В монархической стране подцензурная литература со временем перестала замечать монарха. Она даже не стала утруждать себя криками: «А монарх-то голый!» Но это куда ни шло. Она заметила, что власть сама по себе, а жизнь сама по себе. Что власть как таковая не является ни мотором, ни горючим, ни началом начал подцензурной реальности. Что стихия жизни сама себе пробивает дорогу и медленно выходит на верный путь. И вышла бы, если бы у думающих людей не возникло соблазна поспешить, если бы не бесовщина революции, о коей пророчески предупредил Достоевский еще в позапрошлом веке.

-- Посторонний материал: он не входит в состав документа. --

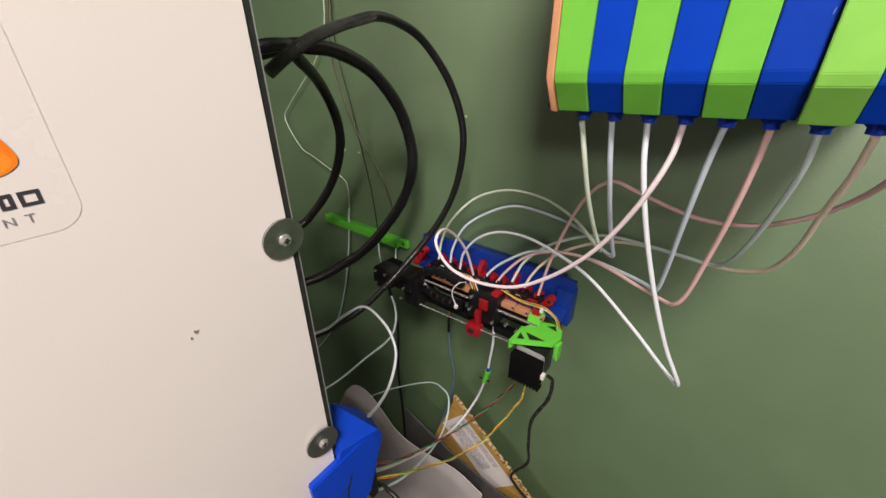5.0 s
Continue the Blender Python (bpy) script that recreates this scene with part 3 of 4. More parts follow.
cord("filament_tube", [(0.021, 0.449, 1.496), (0.018, 0.458, 1.475), (0.015, 0.47, 1.446), (0.011, 0.492, 1.403), (0.007, 0.518, 1.355), (0.002, 0.535, 1.326), (-0.013, 0.555, 1.319), (-0.044, 0.58, 1.311), (-0.086, 0.605, 1.302), (-0.13, 0.622, 1.29), (-0.177, 0.63, 1.272), (-0.216, 0.625, 1.243), (-0.235, 0.62, 1.222), (-0.241, 0.615, 1.209)], 0.002, PTFE_BLUE, "translucent blue-grey tube looping to the selector", "tube", "filament tubes")
cord("filament_tube", [(0.043, 0.449, 1.497), (0.042, 0.458, 1.471), (0.039, 0.475, 1.431), (0.034, 0.495, 1.387), (0.028, 0.512, 1.344), (0.021, 0.52, 1.326), (0.009, 0.535, 1.318), (-0.019, 0.56, 1.311), (-0.058, 0.585, 1.308), (-0.102, 0.61, 1.299), (-0.149, 0.626, 1.282), (-0.185, 0.63, 1.259), (-0.208, 0.622, 1.231), (-0.219, 0.615, 1.211)], 0.002, PTFE_ROSE, "translucent rose tube looping to the selector", "tube", "filament tubes")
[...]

Советская власть (в отличие от царской) не могла стерпеть к себе безразличия. Она потребовала любви, безраздельной, всепоглощающей. Она полезла во все щели и поры действительности. Она хотела контролировать не только поступки, дела индивида, но и его мозги. Ей мало было стать сознанием сознательного гражданина; она пожелала быть его подсознанием. И в значительной степени ей это удалось, о чем мы можем судить по стойкости патерналистских рефлексов народных масс. Это с одной стороны. С другой стороны, о ней же мы судим по претензиям иных либеральных журналистов: они-то убеждены, что институт власти - это действительно «наше все». От него зависит, как повернется жизнь и чем она обернется. Они-то убеждены, что все, что ни происходит с нами, происходит по ее щучьему велению и хотению.
Если так, то политическая журналистика в ее морализаторских проявлениях действительно - пятое колесо. С этой точки зрения поступок Валерия Панюшкина единственно логичен. Чтобы самому не оказаться голым, он выбрал глянцевое платье.
Госпожа Альбац решила, что ей к лицу прикид в провокативных тонах.
Но мне-то все кажется, что жизнь шире, богаче и, в конце концов, мудрее политиков и политологов. Она, как лошадь, чует дорогу, когда возница перестает ее видеть.